Jeśli ZAKSA pokona w dwumeczu Biełogorje, to na ostatniej prostej przed Final Four czeka ją prawdopodobnie rywalizacja z kolejnym rosyjskim potentatem - Zenitem. Zespół z Kazania jest obrońcą trofeum, a w 1. rundzie play off trafił na belgijską ekipę Knack Roeselare, z którą większych problemów mieć nie powinien.

Przez kilka lat los nas oszczędzał, jeśli chodzi o rosyjskie drużyny. Teraz nam to oddaje. Zenit jest jeszcze mocniejszym rywalem od Biełgorodu. To potentat w Europie. Gdyby udało się wyeliminować taki zespół, to byłaby wielka sprawa - nie tylko dla nas, ale dla całej polskiej siatkówki.
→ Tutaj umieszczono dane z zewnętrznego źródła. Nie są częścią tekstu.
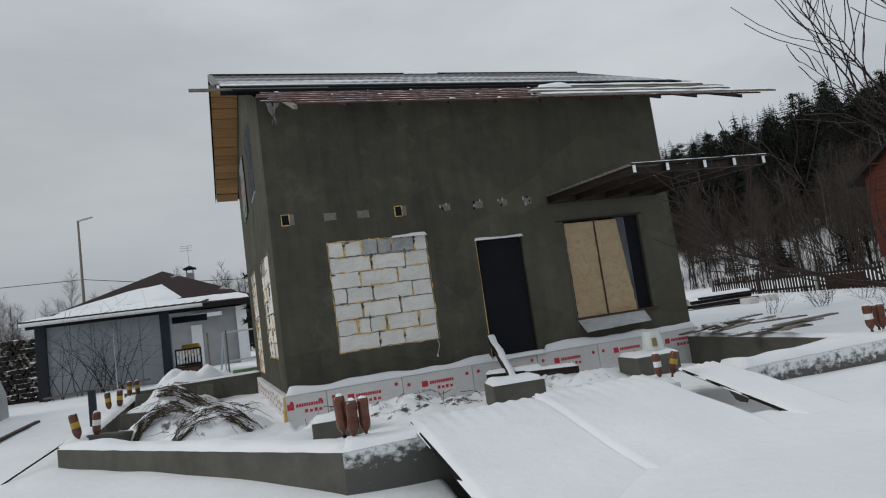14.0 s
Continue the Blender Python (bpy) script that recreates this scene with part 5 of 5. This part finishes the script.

Nie możemy na pewno się poddać, ale jak spadać to z wysokiego konia, jak przegrywać to z najlepszymi - ocenił Świderski.

Łatwego losu nie mają też pozostałe dwie polskie drużyny - Asseco Resovia Rzeszów zmierzy się z Azimutem Modena, a PGE Skra Bełchatów z Cucine Lube Civitanova.

Ale na pewno we Włoszech będą mieli cieplej, łatwiej dojechać i jest bardzo dobre jedzenie - mówił pół żartem, pół serio Świderski i dodał, że trudniejsze zadanie stoi przed Skrą.

Oczywiście przed wejściem na parkiet każdy ma po 50 procent szans na wygranie meczu. Lube jest jednak kompletnym zespołem, ma bardzo szeroką ławkę rezerwowych, gra dobrą siatkówkę. Bełchatowianie nie będą mieli łatwo, co zresztą było widać także po potyczkach Resovii z Civitanovą - przypomniał.

Zauważył także, że Modena znajduje się obecnie w kryzysie. To jednak zespół, który na ważne spotkania potrafi się zmobilizować. Wzmocnili się Draganem Travicą, ale są jakieś problemy wewnątrz. To można wykorzystać i co ważne - drużyna nie ma aż tylu zmienników, co w perspektywie dwumeczu może okazać się istotne - ocenił.

Wszystkie mecze polskich zespołów zaplanowane są na środę. Rewanże 22 i 23 kwietnia.